Ordinarily, airliner accidents during the cruise stages of flights are the most infrequent, as the the Boeing Statistical Summary of Commercial Jet Airplane Accidents 1959 to 2013, published in August 2014 shows.

Note that only 10% fatalities occur during the main cruise period of flights from 2004 through to 2013. Boeing's Statistical Summary of Commercial Jet Airplane Accidents, Worldwide Operations 1959 -- 2013.

So the recent spate of mid flight crashes, if you take MH17 and MH370 into consideration (even though they may both yet be confirmed to be due to acts of terrorism, they still represent failures of the overall aviation safety arrangements), is really atypical of the experience of the past ten years where only one in ten accidents have occurred mid flight.

The Boeing report also shows that 57% of the average flight time is in the cruise phase of flight – where only 10% of fatal accidents have occurred – against 16% of time for take-off and climb (22% of accidents), 26% of time on descent and approach (33% of accidents) and significantly 1% of time on landings (25% of accidents) which is clearly the highest risk time.

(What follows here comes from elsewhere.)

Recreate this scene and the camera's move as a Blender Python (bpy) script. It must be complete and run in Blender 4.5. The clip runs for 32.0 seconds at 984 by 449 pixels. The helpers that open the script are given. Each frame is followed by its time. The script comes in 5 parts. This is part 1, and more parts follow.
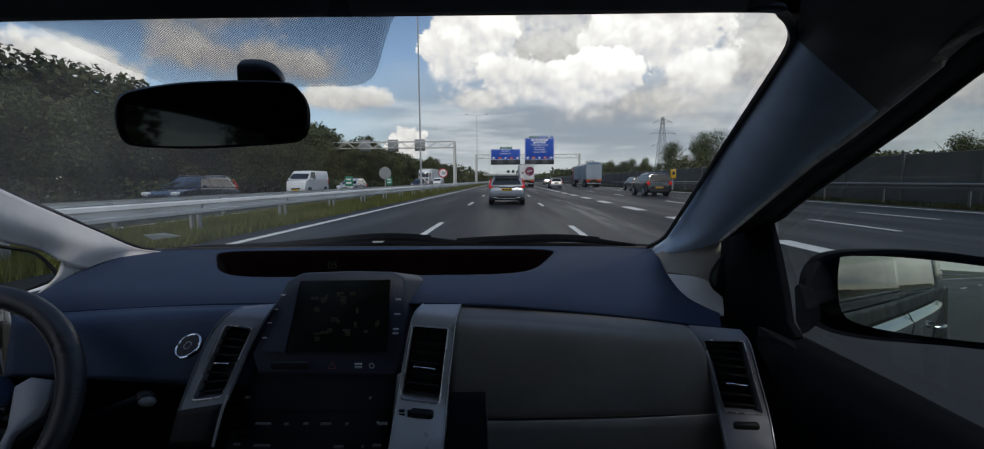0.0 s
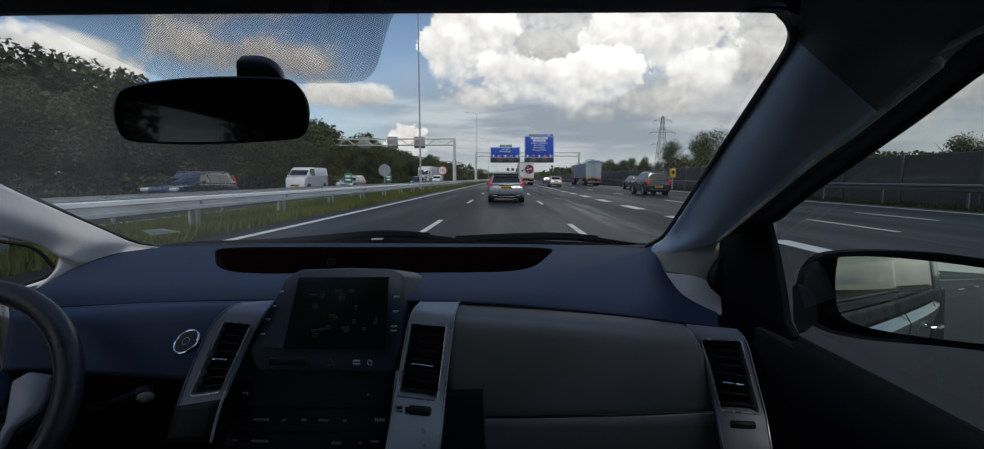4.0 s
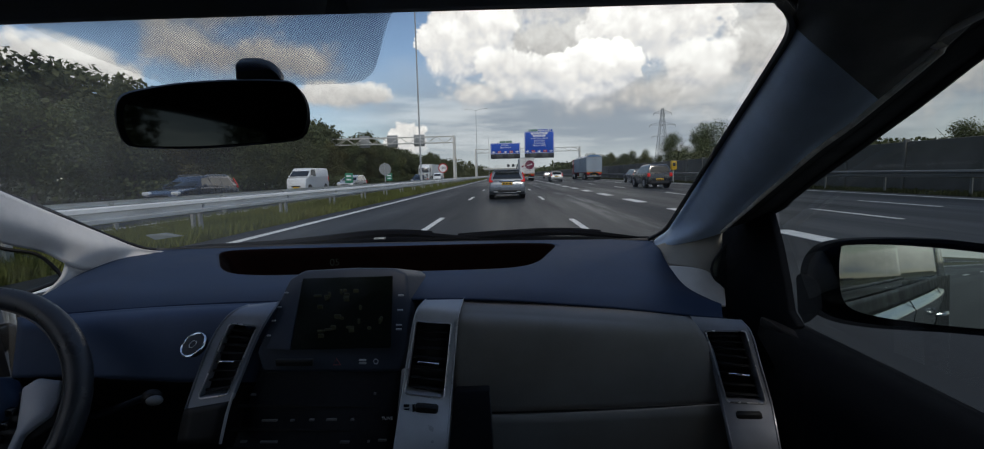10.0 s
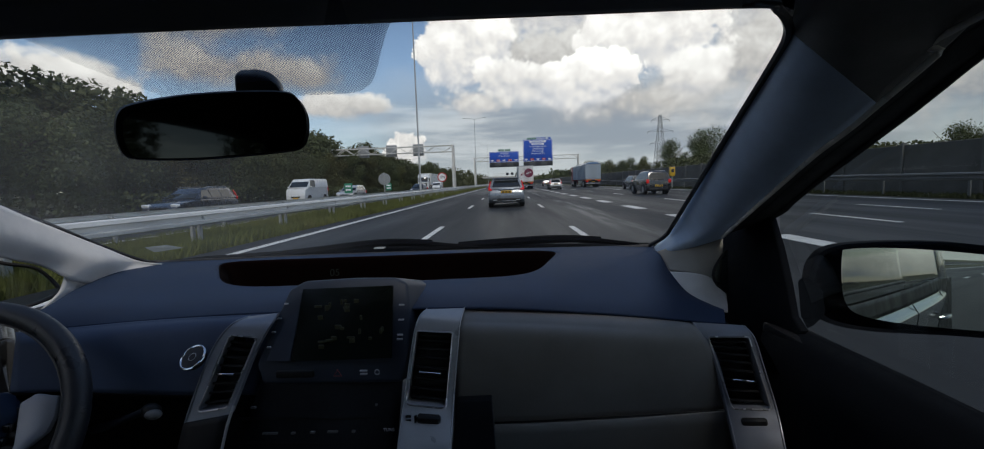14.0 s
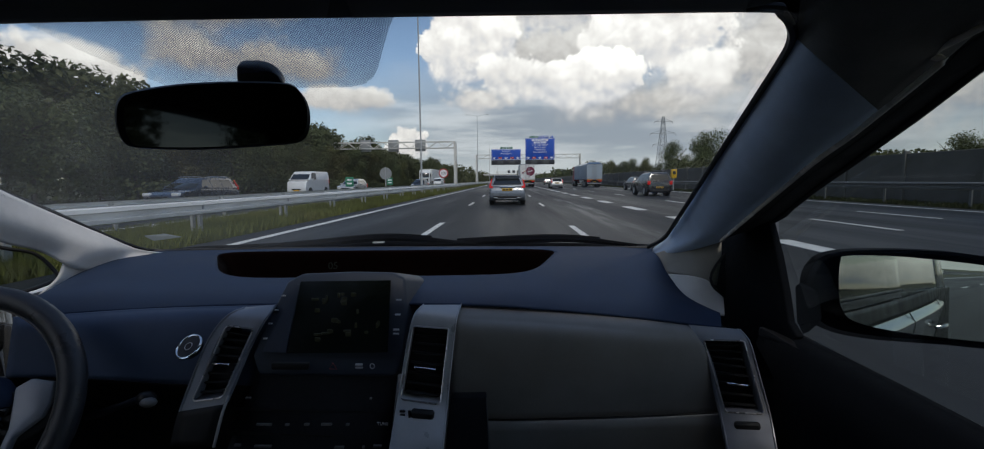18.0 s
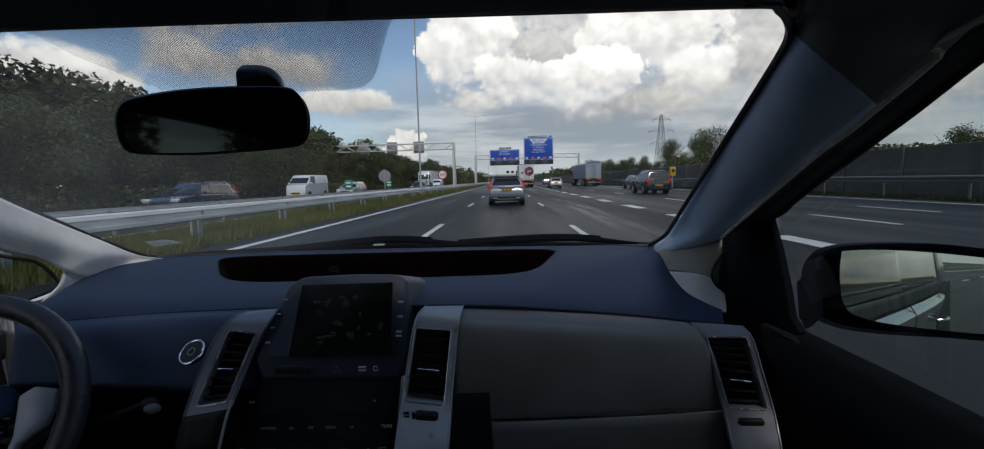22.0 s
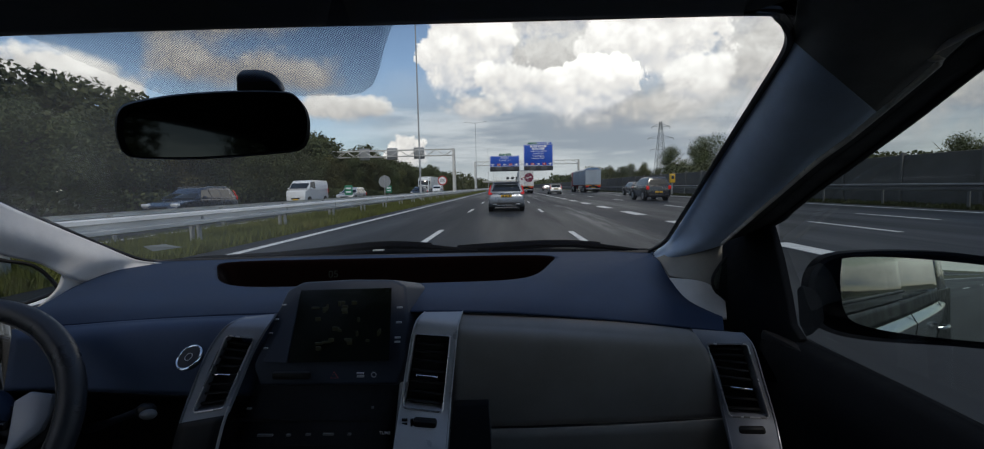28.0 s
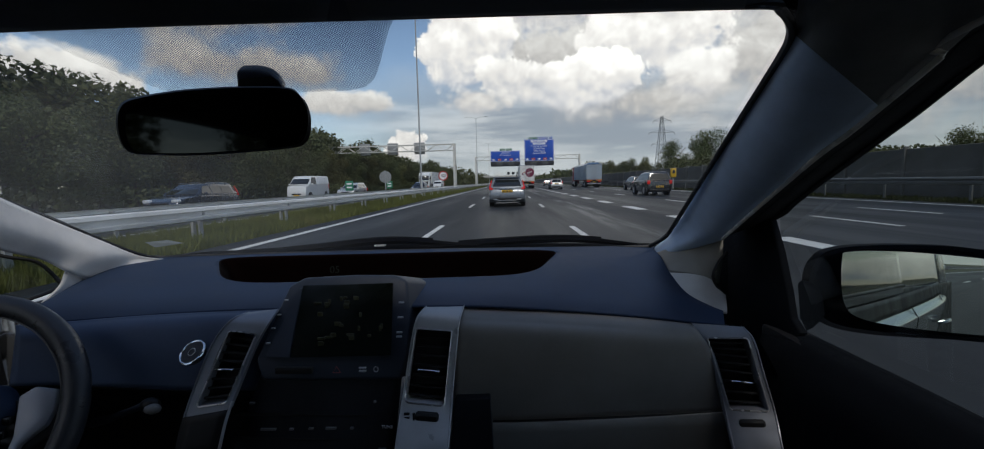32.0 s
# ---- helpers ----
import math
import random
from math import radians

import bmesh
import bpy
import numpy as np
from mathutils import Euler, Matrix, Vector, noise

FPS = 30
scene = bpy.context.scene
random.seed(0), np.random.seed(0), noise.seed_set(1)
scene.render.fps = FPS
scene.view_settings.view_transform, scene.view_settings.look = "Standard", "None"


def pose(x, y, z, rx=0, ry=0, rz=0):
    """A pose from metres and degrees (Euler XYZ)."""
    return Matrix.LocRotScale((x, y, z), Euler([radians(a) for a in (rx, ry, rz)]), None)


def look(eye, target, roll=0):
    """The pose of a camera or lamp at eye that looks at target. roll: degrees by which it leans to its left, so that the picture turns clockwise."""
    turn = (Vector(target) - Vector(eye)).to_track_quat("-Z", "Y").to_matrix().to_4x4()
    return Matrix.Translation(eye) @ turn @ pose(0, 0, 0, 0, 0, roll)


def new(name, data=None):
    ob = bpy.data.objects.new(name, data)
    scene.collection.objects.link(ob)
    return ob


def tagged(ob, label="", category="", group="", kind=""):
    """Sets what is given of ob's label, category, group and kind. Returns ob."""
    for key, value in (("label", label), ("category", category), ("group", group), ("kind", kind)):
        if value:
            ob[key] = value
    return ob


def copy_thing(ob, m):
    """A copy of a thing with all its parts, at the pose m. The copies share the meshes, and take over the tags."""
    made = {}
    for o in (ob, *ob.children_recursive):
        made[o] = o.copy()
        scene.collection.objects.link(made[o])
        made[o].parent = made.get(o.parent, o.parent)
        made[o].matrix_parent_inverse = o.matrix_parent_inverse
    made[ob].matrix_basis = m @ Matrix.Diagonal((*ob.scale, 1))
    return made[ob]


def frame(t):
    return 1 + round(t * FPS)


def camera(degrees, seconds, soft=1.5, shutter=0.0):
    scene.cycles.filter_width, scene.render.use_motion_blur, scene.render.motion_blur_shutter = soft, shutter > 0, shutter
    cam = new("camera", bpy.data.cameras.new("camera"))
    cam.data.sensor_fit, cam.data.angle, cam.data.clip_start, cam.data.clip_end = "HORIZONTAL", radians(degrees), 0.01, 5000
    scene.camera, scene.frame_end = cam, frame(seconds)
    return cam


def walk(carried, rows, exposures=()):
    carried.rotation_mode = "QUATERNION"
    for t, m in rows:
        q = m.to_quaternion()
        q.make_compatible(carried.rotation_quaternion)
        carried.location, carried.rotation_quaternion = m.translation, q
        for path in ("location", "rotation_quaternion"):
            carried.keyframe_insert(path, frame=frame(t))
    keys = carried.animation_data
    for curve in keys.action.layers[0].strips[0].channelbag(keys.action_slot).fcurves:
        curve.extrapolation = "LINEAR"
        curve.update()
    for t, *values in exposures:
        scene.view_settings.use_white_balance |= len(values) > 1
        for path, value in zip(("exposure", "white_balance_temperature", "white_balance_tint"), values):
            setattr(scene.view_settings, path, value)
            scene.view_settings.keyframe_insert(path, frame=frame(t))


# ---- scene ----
# A parked hatchback seen from its front passenger seat, on a motorway. x right, y ahead, z up.
cam = camera(95.6, 32.0, soft=1.1)
# seconds, tilt, lean and turn of the camera on its mount, and how far it shifts there in millimetres
ROWS = [
    (0, 84.36, 0.36, 1.93, -1.0, 0.8, -1.9), (0.5, 84.26, 0.17, 1.92, -0.8, 0.4, -2.2), (1, 84.14, 0.04, 1.92, -0.8, -0.2, -2.0),
    (1.5, 84.21, -0.07, 2.02, 0.2, 0.8, -2.0), (2, 84.15, -0.23, 2.00, 0.0, 0.4, -1.7), (2.5, 84.25, -0.20, 2.09, 0.4, 0.8, -1.6),
    (3, 84.23, -0.15, 2.17, 0.2, 0.8, -1.7), (3.5, 84.10, -0.20, 1.96, -0.1, 0.5, -1.8), (5.5, 84.09, 0.71, 1.86, -0.8, 0.1, -1.0),
    (6, 84.14, 1.01, 1.88, -0.6, 0.4, -1.4), (6.5, 84.09, 1.27, 1.93, -1.2, 0.1, -1.4), (7, 84.06, 1.38, 1.89, -1.2, 0.0, -1.8),
    (7.5, 83.97, 1.67, 1.91, -2.5, -0.4, -1.0), (8, 84.04, 1.61, 1.86, -2.8, 0.1, -0.8), (8.5, 83.91, 1.63, 1.96, -2.0, 0.2, -0.6),
    (9, 83.67, 1.76, 2.07, -0.0, 0.0, -0.0), (9.5, 83.70, 1.59, 2.15, -1.3, -0.0, -0.7), (10, 83.64, 1.30, 1.95, -1.3, -0.6, -1.1),
    (10.5, 83.66, 1.47, 1.85, -2.2, -0.8, -0.9), (11, 83.58, 1.45, 2.02, -1.2, -0.6, -0.9), (11.5, 83.50, 1.53, 2.10, -1.1, -1.0, -0.7),
    (12, 83.55, 1.41, 2.00, -1.5, -0.4, -0.5), (12.5, 83.65, 1.52, 1.98, -1.5, -0.4, -0.5), (13, 84.13, 1.60, 1.97, -1.8, -0.1, -0.6),
    (13.5, 84.22, 1.85, 1.82, -2.7, -0.3, -1.3), (14, 84.71, 2.01, 1.84, -2.3, 0.8, -1.8), (14.5, 84.60, 1.89, 1.82, -2.6, 1.0, -1.8),
    (16.5, 84.68, 0.81, 2.01, -1.0, 1.1, -2.1), (17, 84.40, 0.47, 2.11, -0.8, 1.1, -1.6), (17.5, 84.36, 0.52, 2.01, -0.7, 0.7, -1.2),
    (18, 84.38, 0.50, 2.00, -0.3, 0.7, -1.7), (18.5, 84.46, 0.71, 1.96, -1.2, 0.4, -2.3), (19, 84.58, 0.70, 1.94, -0.8, 0.6, -3.0),
    (19.5, 84.33, 0.77, 1.90, -1.4, 0.3, -3.2), (20, 84.28, 0.94, 1.87, -1.6, 0.2, -2.2), (20.5, 84.12, 1.16, 1.80, -1.3, 0.2, -1.6),
    (21, 84.12, 1.27, 1.89, -0.9, -0.1, -1.3), (21.5, 84.54, 1.33, 1.89, -1.6, 0.3, -2.1), (22, 84.46, 1.42, 1.88, -2.0, 0.1, -1.9),
    (22.5, 84.36, 1.43, 1.78, -2.5, -0.0, -1.8), (23, 84.41, 1.62, 1.92, -1.9, 0.6, -2.1), (23.5, 84.56, 1.51, 1.97, -1.2, 0.7, -1.6),
    (24, 84.51, 1.61, 2.00, -1.3, 0.3, -1.8), (24.5, 84.46, 1.42, 1.96, -1.3, 0.4, -2.0), (25, 84.38, 1.48, 1.95, -1.4, 0.4, -2.2),
    (25.5, 84.62, 1.44, 1.90, -1.8, 0.8, -2.4), (27.5, 84.76, 0.96, 1.96, -1.7, 0.8, -2.6), (28, 85.23, 1.20, 1.86, -2.1, 1.5, -2.6),
    (28.5, 85.02, 1.44, 1.80, -2.6, 1.0, -2.7), (29, 84.91, 1.50, 1.65, -3.2, 0.8, -3.1), (29.5, 84.94, 1.96, 1.79, -3.4, 0.7, -3.0),
    (30, 84.72, 1.93, 1.96, -3.0, 0.8, -2.7), (30.5, 84.94, 1.83, 1.90, -2.5, 1.2, -2.7), (31, 84.68, 1.71, 1.94, -2.4, 0.3, -2.8),
    (31.5, 84.64, 1.67, 1.91, -2.2, 1.2, -2.7), (32, 84.61, 1.37, 1.96, -2.2, 0.4, -2.6),
]

walk(cam, [(t, pose(x / 1000, y / 1000, 1.2 + z / 1000, rx, ry, rz)) for t, rx, ry, rz, x, y, z in ROWS], exposures=((0, 0.10), (32, 0.10)))

# ---- world and sun ----
SUN_EL, SUN_AZ = radians(54), radians(169)
world = bpy.data.worlds.new("sky")
scene.world = world
world.use_nodes = True


class Nodes:
    """Short-hand for building a node tree."""

    def __init__(self, tree, fresh=True):
        self.tree = tree
        if fresh:
            tree.nodes.clear()

    def add(self, kind):
        return self.tree.nodes.new(kind)

    def link(self, a, b):
        self.tree.links.new(a, b)

    def put(self, socket, v):
        if isinstance(v, (int, float, tuple)):
            socket.default_value = v
        else:
            self.link(v, socket)

    def math(self, op, a, b=0.0, c=0.0, clamp=False):
        n = self.add("ShaderNodeMath")
        n.operation, n.use_clamp = op, clamp
        for s, v in zip(n.inputs, (a, b, c)):
            self.put(s, v)
        return n.outputs[0]

    def vmath(self, op, a, b=(0, 0, 0)):
        n = self.add("ShaderNodeVectorMath")
        n.operation = op
        self.put(n.inputs[0], a)
        self.put(n.inputs[1], b)
        return n.outputs[1] if op in ("LENGTH", "DOT_PRODUCT") else n.outputs[0]

    def noise(self, vec, scale, detail=4.0, rough=0.55, distort=0.0):
        n = self.add("ShaderNodeTexNoise")
        if vec is not None:
            self.link(vec, n.inputs["Vector"])
        n.inputs["Scale"].default_value = scale
        n.inputs["Detail"].default_value = detail
        n.inputs["Roughness"].default_value = rough
        n.inputs["Distortion"].default_value = distort
        return n.outputs[0]

    def add_noise(self, vec, scale):
        n = self.add("ShaderNodeTexNoise")
        self.link(vec, n.inputs["Vector"])
        n.inputs["Scale"].default_value = scale
        return self.vmath("SUBTRACT", n.outputs[1], (0.5, 0.5, 0.5))

    def span(self, v, a, b, lo=0.0, hi=1.0, smooth=True):
        n = self.add("ShaderNodeMapRange")
        n.interpolation_type = "SMOOTHSTEP" if smooth else "LINEAR"
        for i, x in enumerate((v, a, b, lo, hi)):
            self.put(n.inputs[i], x)
        return n.outputs[0]

    def mix(self, f, a, b, blend="MIX"):
        n = self.add("ShaderNodeMix")
        n.data_type, n.blend_type = "RGBA", blend
        self.put(n.inputs[0], f)
        for s, v in ((n.inputs[6], a), (n.inputs[7], b)):
            self.put(s, v if not isinstance(v, tuple) or len(v) == 4 else (*v, 1))
        return n.outputs[2]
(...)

Despite these high profile accidents, 2014 had the least number of fatal accidents in the previous ten years although the number of actual casualties was high.

Over that same ten year period, the number of flights flown annually by the worlds airlines has steadily grown.

Airlines globally can statistically be shown as providing the safest form of transport of all. That enviable record has been won by ensuring that the lessons are systematically learned from those accidents which do occur.

Accordingly, it is vital that the industry learns everything it can from QZ8501, MH370 and MH17 to inform future improvements in the aviation safety system.